In one final paper covering nearly the entire Holocene period, Springer et al. (2008) derived a multi-decadal-scale record of drought in east-central North America based on Sr/Ca ratios and δ13C data obtained from stalagmite BCC-002 from Buckeye Creek Cave (BCC), West Virginia (USA) that "grew continuously from ~7000 years B.P. to ~800 years B.P." and then again "from ~800 years B.P. until its collection in 2002." In analyzing the record, they identified seven significant Mid- to Late-Holocene droughts, six of which "correlate with cooling of the Atlantic and Pacific Oceans as part of the North Atlantic Ocean ice-rafted debris [IRD] cycle, which has been linked to the solar irradiance cycle," as per Bond et al. (2001). In addition, they determined that the Sr/Ca and δ13C time series "display periodicities of ~200 and ~500 years and are coherent in those frequency bands." They also say "the ~200-year periodicity is consistent with the de Vries (Suess) solar irradiance cycle," and they "interpret the ~500-year periodicity to be a harmonic of the IRD oscillations." Noting further that "cross-spectral analysis of the Sr/Ca and IRD time series yields statistically significant coherencies at periodicities of 455 and 715 years," they go on to note that "these latter values are very similar to the second (725-years) and third (480-years) harmonics of the 1450 ± 500-years IRD periodicity."
The five researchers thus conclude their report by saying their findings "corroborate works indicating that millennial-scale solar-forcing is responsible for droughts and ecosystem changes in central and eastern North America (Viau et al., 2002; Willard et al., 2005; Denniston et al., 2007)," adding that their high-resolution time series now provide even stronger evidence "in favor of solar-forcing of North American drought by yielding unambiguous spectral analysis results."

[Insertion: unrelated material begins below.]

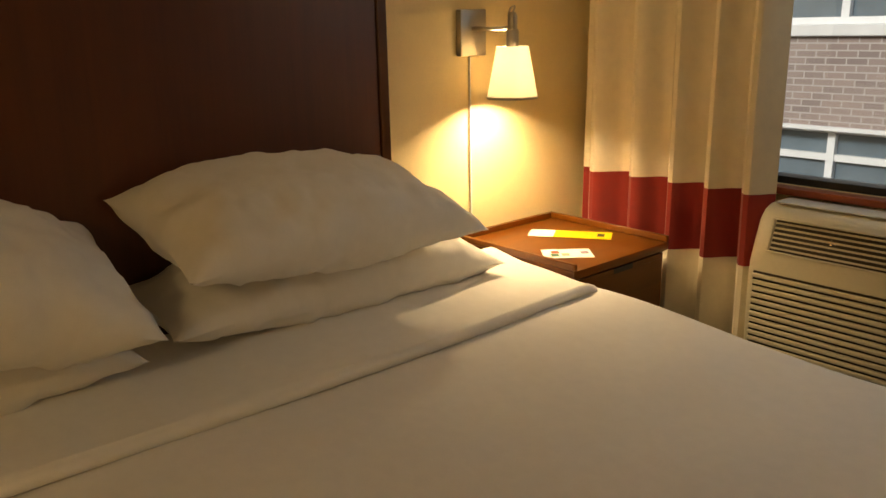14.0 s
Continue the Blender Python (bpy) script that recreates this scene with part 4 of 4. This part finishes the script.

Given the above findings, it is clear that there is nothing unusual, unnatural, or unprecedented about recent droughts in the Central United States. Droughts of greater duration and intensity have occurred numerous times in the past, eclipsing anything that has been observed in the modern record. Claims of increasing future drought as a result of global warming are therefore not supported by real-world data, as modern global warming, if anything, has tended to lessen drought conditions throughout the central third of the United States.